The Amani are NOT the good guys

I don’t believe either side of this conflict can necessarily be considered “good”. Neither the Highborne nor the Amani were of the character to break the cycle of violence. There wasn’t a chance for any kind of diplomatic inroad here, no alternative to bloodshed where one group would go unscathed and unconquered.

For the elves it was a matter of survival. Their situation in the EK was incredibly desperate, it’s important to note that what happened to the Amani nearly happened to the human tribes within Tirisfal Glades:

They began to argue that the humans had built their settlements atop the most potent ley lines in the region. Therefore, the Highborne should force them to relocate . . . or even conquer the primitive beings outright.
Page 118, Chronicle 1.

Admittedly, this attitude was also credited as the influence of the darker magics within Tirisfal Glades. But they would soon after depart from the area to take up the exact same stance towards the Amani within Eversong, but without any moral qualms. It’s a classic case of elven supremacy in the sense that they were always intent to conquer, it was just the careful question of when, where, and who would be driven out…

But there also remains the fact that the Amani attacked the elves on sight. The Elves arrived in the Quel’thalas region 6,800 years before the Dark Portal. That’s roughly 3,200 years without Elven contact, but between old racial tensions and their own war-like nature, this was still an incredible amount of aggression. This was BEFORE Dar’themar and co. reached the leylines that Quel’thalas would be founded on.

This is, undoubtedly, an instance where one group is conquered by another.
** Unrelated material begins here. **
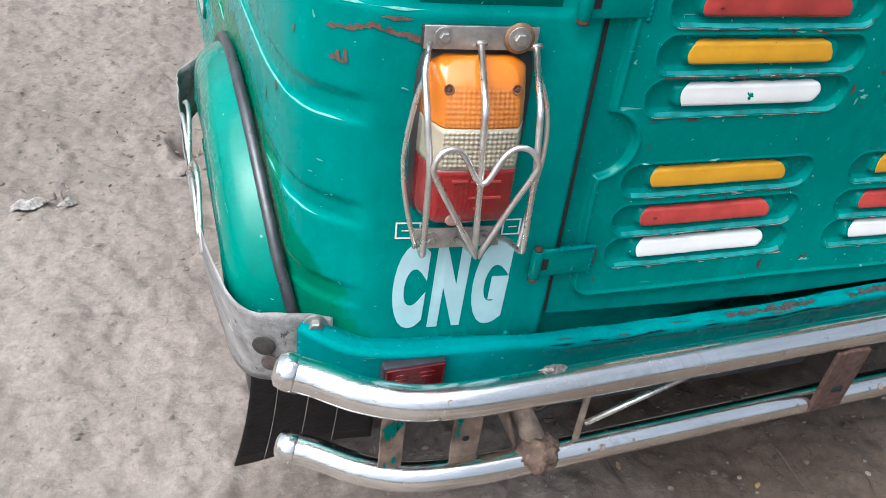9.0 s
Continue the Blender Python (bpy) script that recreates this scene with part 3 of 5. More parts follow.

That the Amani Trolls, a much shorter-lived race, are continuously born into a cycle of extreme violence at the hands of Elves who live long enough where an individual can have a hand in exterminating entire generations. It’s extraordinarily cruel.

But suffering does not automatically mean virtue. The Amani had their own inclination towards bloodshed, and their relationship with the early human tribes are proof enough of this. I understand why some would sympathize with the Amani trolls in terms of “Colonist vs Colonized/Conquered vs Conqueror”, or even just in terms of WC2 nostalgia, but painting them in a purely positive, underdog light seems disingenuous.